Tally up the lines that include "part" and state that number by itself.

'''

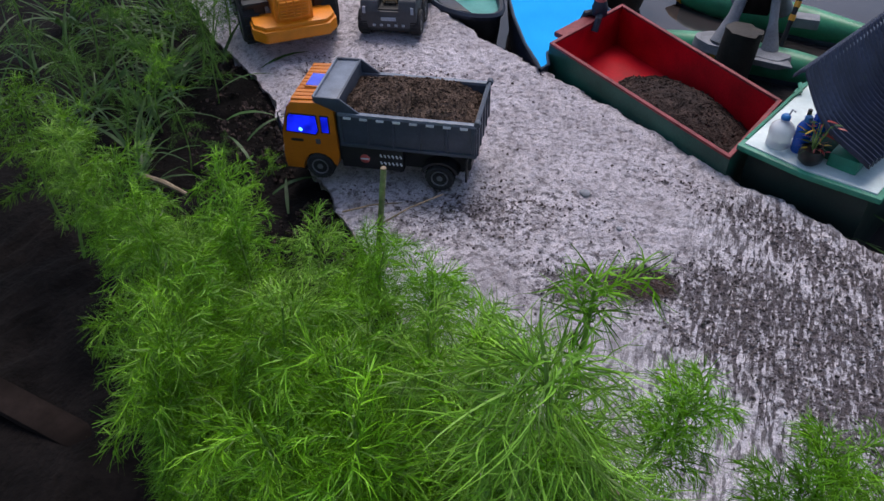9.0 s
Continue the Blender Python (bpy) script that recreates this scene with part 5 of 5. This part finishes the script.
def cut_stalks():
    for x, y, top, r, bend in ((-0.425, 0.520, (-0.392, 0.527, 0.190), 0.0031, 0.003), (-0.165, 0.215, (-0.130, 0.262, 0.205), 0.0032, 0.003)):
        e = thing("cut_stalk", pose(0, 0, 0), "upright cut greenish brown stalk with a pale top", "stalk", "cut stalks")
        a, b = Vector((x, y, -0.05)), Vector(top)
        part("stalk", tube(B(), [a, a.lerp(b, 0.5) + Vector((bend, 0, 0)), b], [r * 1.1, r, r * 0.95], 10), CUTSTALK, e)
        part("cut_end", lathe(B(), [(r * 0.9, 0), (r * 0.9, 0.0012), (r * 0.3, 0.0016)], 10, Matrix.Translation(top)), DRYSTALK, e, "pale dry cut end")
    for a, b, r in (((-0.80, 0.64, 0.005), (-0.70, 0.60, 0.03), 0.004), ((-0.52, 0.66, 0.004), (-0.455, 0.70, 0.006), 0.0012), ((-0.46, 0.63, 0.02), (-0.395, 0.685, 0.045), 0.0012)):
        ob = part("dry_twig", tube(B(), [a, Vector(a).lerp(Vector(b), 0.5) + Vector((0, 0, 0.004)), b], [r, r * 0.9, r * 0.6], 7), DRYSTALK)
        tagged(ob, "thin dry brown twig lying on the bank", "twig", "dry twigs")
    bm = box(B(), (-0.16, -0.016, 0), (0.13, 0.016, 0.012), 0.002)
    bmesh.ops.subdivide_edges(bm, edges=bm.edges[:], cuts=2)
    ob = part("plank", bm, PLANK)
    ob.matrix_basis = pose(-0.70, 0.310, -0.062, 0, 3, -6)
    tagged(ob, "old dark weathered plank on the bank earth", "plank")
    for x, y, s in ((-0.245, 0.800, 0.007), (0.128, 0.735, 0.007), (-0.19, 0.745, 0.004), (0.19, 0.765, 0.007), (0.30, 0.735, 0.006), (0.262, 0.62, 0.004)):
        bm = B()
        bmesh.ops.create_icosphere(bm, subdivisions=2, radius=s)
        for v in bm.verts:
            v.co *= 1 + 0.35 * noise.noise(v.co * 130 + Vector((x * 50, 0, 0)))
            v.co.z *= 0.45
        ob = part("pebble", bm, CEMENT)
        ob.matrix_basis = pose(x, y, s * 0.3)
        tagged(ob, "small pale cement pebble on the slab", "pebble", "pebbles")


cut_stalks()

'''

EXERCISE OUTPUT: 6